Third, for frequent deployments, you need an automation tool. A tool that is able to check out the code from your version control system and upload it to Composer.
Fourth, when you develop a workflow on a local machine, you just want to run it fast and see what happened, not schedule it. So you don’t need Airflow at all on your local machine. On the other hand, sometimes you need to replicate a production environment, for example to debug or run E2E tests. In that case you need to replicate Airflow in version currently used by Composer. It’s an additional work for you.
BigFlow solves all these problems. It is a smart build and deploy tool for big data processing. BigFlow treats Airflow as a scheduling platform and Docker (Kubernetes) as a deployment platform. This architecture and workflow abstraction decouples your code from Airflow and from most infrastructural APIs. What’s important, BigFlow runs your workflows in a stable, dockerized environment, without compromising rapid development on a local machine (which is build-less by default).
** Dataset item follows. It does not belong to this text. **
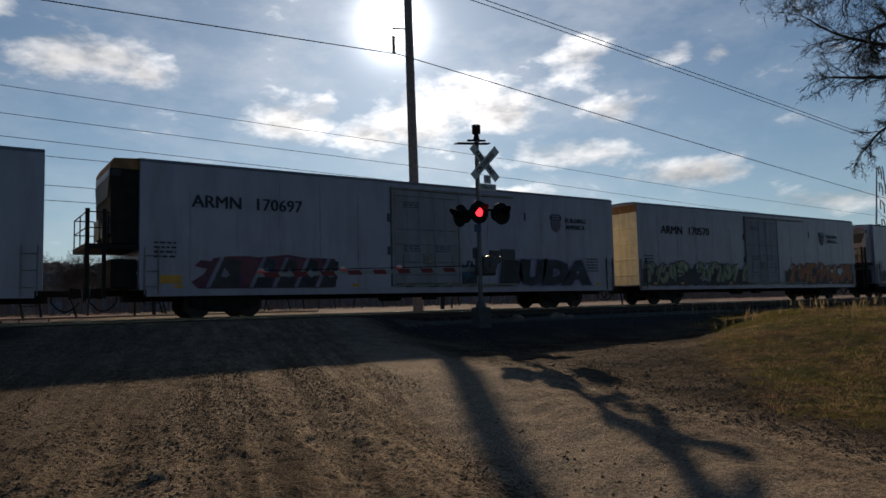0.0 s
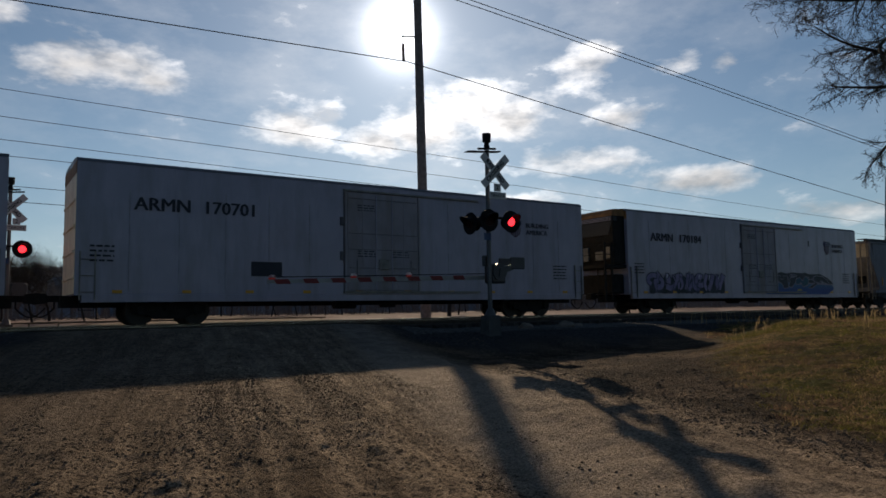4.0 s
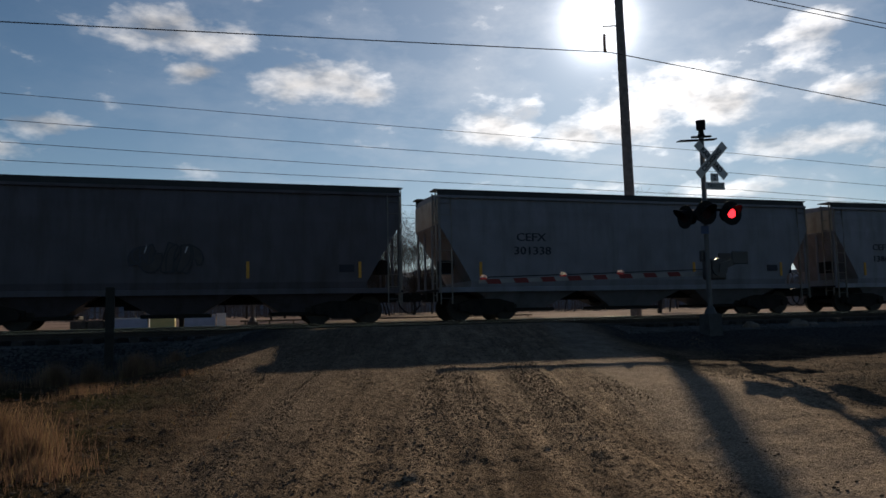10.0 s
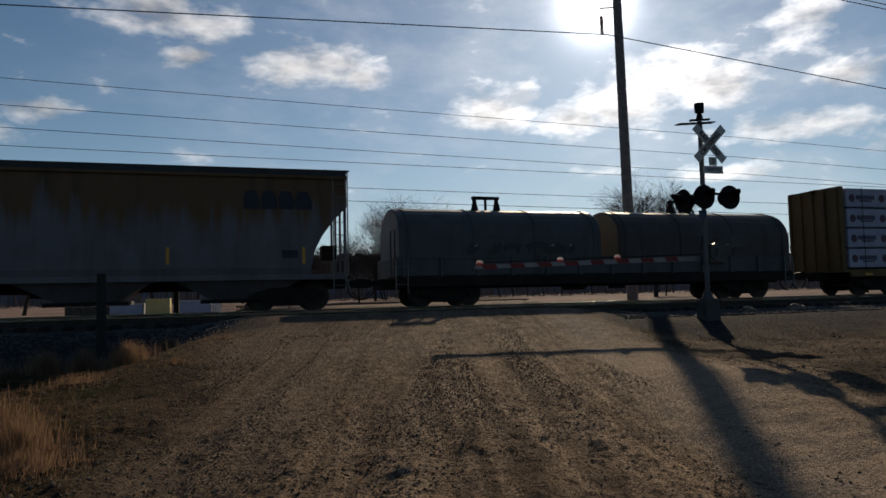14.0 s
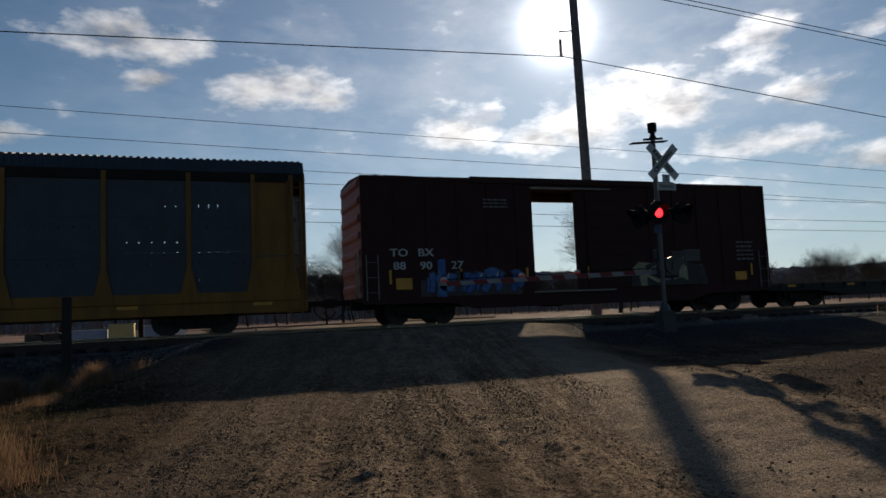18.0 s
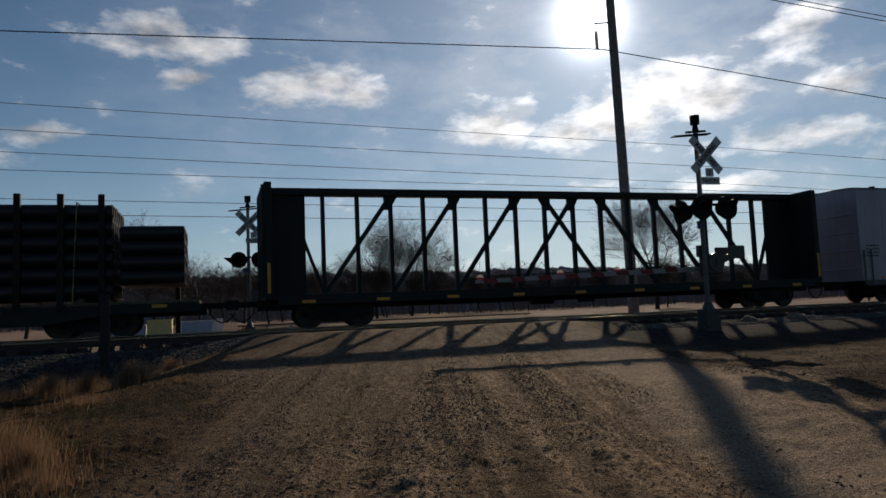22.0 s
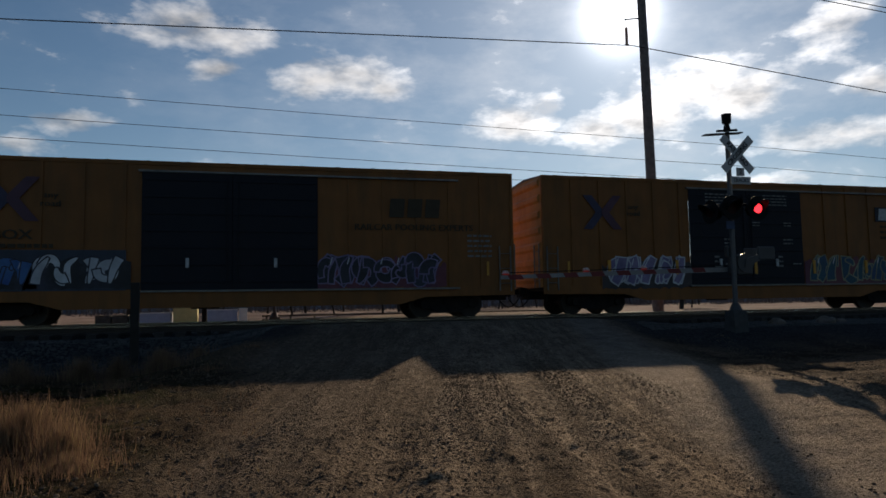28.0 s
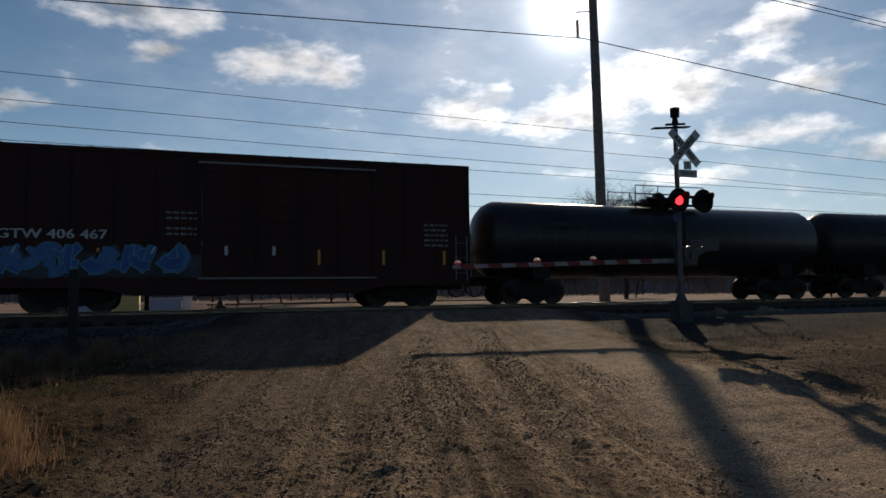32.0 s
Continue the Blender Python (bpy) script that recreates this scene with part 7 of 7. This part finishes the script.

Thanks to dockerization you can easily replicate your production environment wherever you need.
All project-level actions are executed via the BigFlow command line (see run, build, and deploy). Thanks to that, the whole development lifecycle can be easily automated on CI/CD servers.
In a nutshell, BigFlow hides the infrastructure of your projects under an interface, and lets you focus on your core job, that is data processing logic.
BigFlow is a production-ready, open-source project. It already powers few big data projects inside the company. Try it on your own, following our in-depth documentation.
There are some missing spots that we are about to cover in the next versions. The big things are:
- infrastructure management.
So far BigFlow works only on GCP. We might expand to Hadoop or other cloud environments once there is a demand for it.
Despite it’s early stage, BigFlow is a fully functional project and we are sure engineers will appreciate how it makes things so much easier. Feel free to try it out for yourself and don’t forget to share your feedback with us.